Copy each line below exactly and leave the pictures out.

Material ->

++++++++++

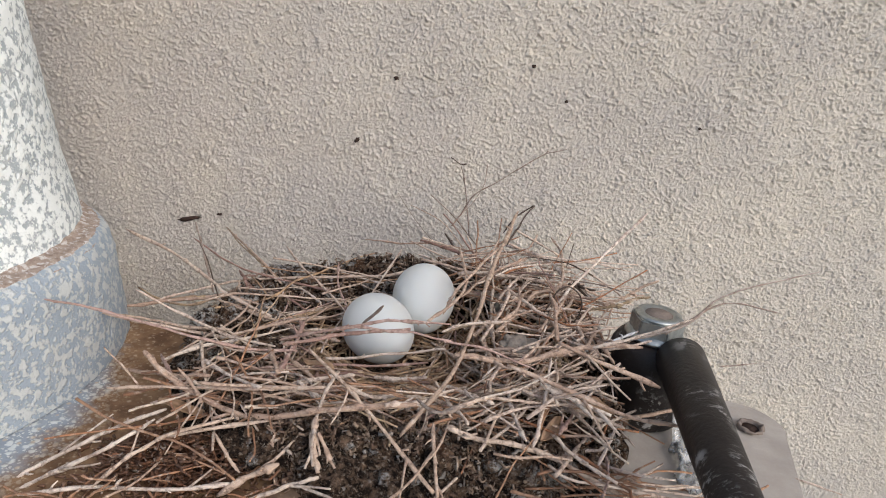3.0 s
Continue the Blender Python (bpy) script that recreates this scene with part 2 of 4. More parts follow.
SPECK = plain_material("dark_speck", (0.012, 0.009, 0.008), (0.07, 0.04, 0.03), 0.95, 900)
GROUND = plain_material("bounce_ground", (0.27, 0.26, 0.24), (0.36, 0.345, 0.32), 0.9, 12)


# ---- mesh helpers ----
def part(name, bm, material, parent=None, label="", smooth=True):
    me = bpy.data.meshes.new(name)
    bm.to_mesh(me)
    bm.free()
    return mesh_part(name, me, material, parent, label, smooth)


def mesh_part(name, me, material, parent=None, label="", smooth=True):
    if smooth:
        me.polygons.foreach_set("use_smooth", np.ones(len(me.polygons), bool))
    if not me.materials:
        me.materials.append(material)
    ob = new(name, me)
    ob.parent = parent
    return tagged(ob, label) if label else ob


def grid_mesh(name, co, nu, nv, close_u=False):
    """A mesh from an array of nv rows of nu points."""
    idx = np.arange(nu * nv).reshape(nv, nu)
    if close_u:
        idx = np.concatenate([idx, idx[:, :1]], 1)
    q = np.stack([idx[:-1, :-1], idx[:-1, 1:], idx[1:, 1:], idx[1:, :-1]], -1).reshape(-1, 4)
    me = bpy.data.meshes.new(name)
    me.vertices.add(nu * nv)
    me.vertices.foreach_set("co", co.astype(np.float32).ravel())
    me.loops.add(q.size)
    me.loops.foreach_set("vertex_index", q.astype(np.int32).ravel())
    me.polygons.add(len(q))
    me.polygons.foreach_set("loop_start", np.arange(0, q.size, 4, dtype=np.int32))
    me.update(calc_edges=True)
    return me


def soft_noise(u, v, size, rng):
    """Smooth random values in 0..1 over arrays u, v (metres), with lumps of that size."""
    a, b = (u - u.min()) / size, (v - v.min()) / size
    i, j = np.floor(a).astype(int), np.floor(b).astype(int)
    f, g = a - i, b - j
    f, g = f * f * (3 - 2 * f), g * g * (3 - 2 * g)
    table = rng.random((i.max() + 2, j.max() + 2))
    return (table[i, j] * (1 - f) + table[i + 1, j] * f) * (1 - g) + (table[i, j + 1] * (1 - f) + table[i + 1, j + 1] * f) * g


def granules(u, v, size, rng, edge=0.45):
    """Grains of uneven height and breadth, about one in each square of that size. edge: the lower, the steeper their sides."""
    a, b = (u - u.min()) / size, (v - v.min()) / size
    i, j = np.floor(a).astype(int), np.floor(b).astype(int)
    ni, nj = i.max() + 3, j.max() + 3
    px, py, wide, tall = rng.random((ni, nj)), rng.random((ni, nj)), rng.uniform(0.28, 0.72, (ni, nj)), np.clip(rng.random((ni, nj)) * 1.6 - 0.6, 0, 1)
    out = np.zeros_like(a)
    for di in (-1, 0, 1):
        for dj in (-1, 0, 1):
            p, q = i + di + 1, j + dj + 1
            d2 = ((a - i - di - px[p, q]) ** 2 + (b - j - dj - py[p, q]) ** 2) / wide[p, q] ** 2
            out = np.maximum(out, tall[p, q] * np.clip(1 - d2, 0, 1) ** edge)
    return out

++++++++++

Task answer ->
3.0 s
Continue the Blender Python (bpy) script that recreates this scene with part 2 of 4. More parts follow.
SPECK = plain_material("dark_speck", (0.012, 0.009, 0.008), (0.07, 0.04, 0.03), 0.95, 900)
GROUND = plain_material("bounce_ground", (0.27, 0.26, 0.24), (0.36, 0.345, 0.32), 0.9, 12)


# ---- mesh helpers ----
def part(name, bm, material, parent=None, label="", smooth=True):
    me = bpy.data.meshes.new(name)
    bm.to_mesh(me)
    bm.free()
    return mesh_part(name, me, material, parent, label, smooth)


def mesh_part(name, me, material, parent=None, label="", smooth=True):
    if smooth:
        me.polygons.foreach_set("use_smooth", np.ones(len(me.polygons), bool))
    if not me.materials:
        me.materials.append(material)
    ob = new(name, me)
    ob.parent = parent
    return tagged(ob, label) if label else ob


def grid_mesh(name, co, nu, nv, close_u=False):
    """A mesh from an array of nv rows of nu points."""
    idx = np.arange(nu * nv).reshape(nv, nu)
    if close_u:
        idx = np.concatenate([idx, idx[:, :1]], 1)
    q = np.stack([idx[:-1, :-1], idx[:-1, 1:], idx[1:, 1:], idx[1:, :-1]], -1).reshape(-1, 4)
    me = bpy.data.meshes.new(name)
    me.vertices.add(nu * nv)
    me.vertices.foreach_set("co", co.astype(np.float32).ravel())
    me.loops.add(q.size)
    me.loops.foreach_set("vertex_index", q.astype(np.int32).ravel())
    me.polygons.add(len(q))
    me.polygons.foreach_set("loop_start", np.arange(0, q.size, 4, dtype=np.int32))
    me.update(calc_edges=True)
    return me


def soft_noise(u, v, size, rng):
    """Smooth random values in 0..1 over arrays u, v (metres), with lumps of that size."""
    a, b = (u - u.min()) / size, (v - v.min()) / size
    i, j = np.floor(a).astype(int), np.floor(b).astype(int)
    f, g = a - i, b - j
    f, g = f * f * (3 - 2 * f), g * g * (3 - 2 * g)
    table = rng.random((i.max() + 2, j.max() + 2))
    return (table[i, j] * (1 - f) + table[i + 1, j] * f) * (1 - g) + (table[i, j + 1] * (1 - f) + table[i + 1, j + 1] * f) * g


def granules(u, v, size, rng, edge=0.45):
    """Grains of uneven height and breadth, about one in each square of that size. edge: the lower, the steeper their sides."""
    a, b = (u - u.min()) / size, (v - v.min()) / size
    i, j = np.floor(a).astype(int), np.floor(b).astype(int)
    ni, nj = i.max() + 3, j.max() + 3
    px, py, wide, tall = rng.random((ni, nj)), rng.random((ni, nj)), rng.uniform(0.28, 0.72, (ni, nj)), np.clip(rng.random((ni, nj)) * 1.6 - 0.6, 0, 1)
    out = np.zeros_like(a)
    for di in (-1, 0, 1):
        for dj in (-1, 0, 1):
            p, q = i + di + 1, j + dj + 1
            d2 = ((a - i - di - px[p, q]) ** 2 + (b - j - dj - py[p, q]) ** 2) / wide[p, q] ** 2
            out = np.maximum(out, tall[p, q] * np.clip(1 - d2, 0, 1) ** edge)
    return out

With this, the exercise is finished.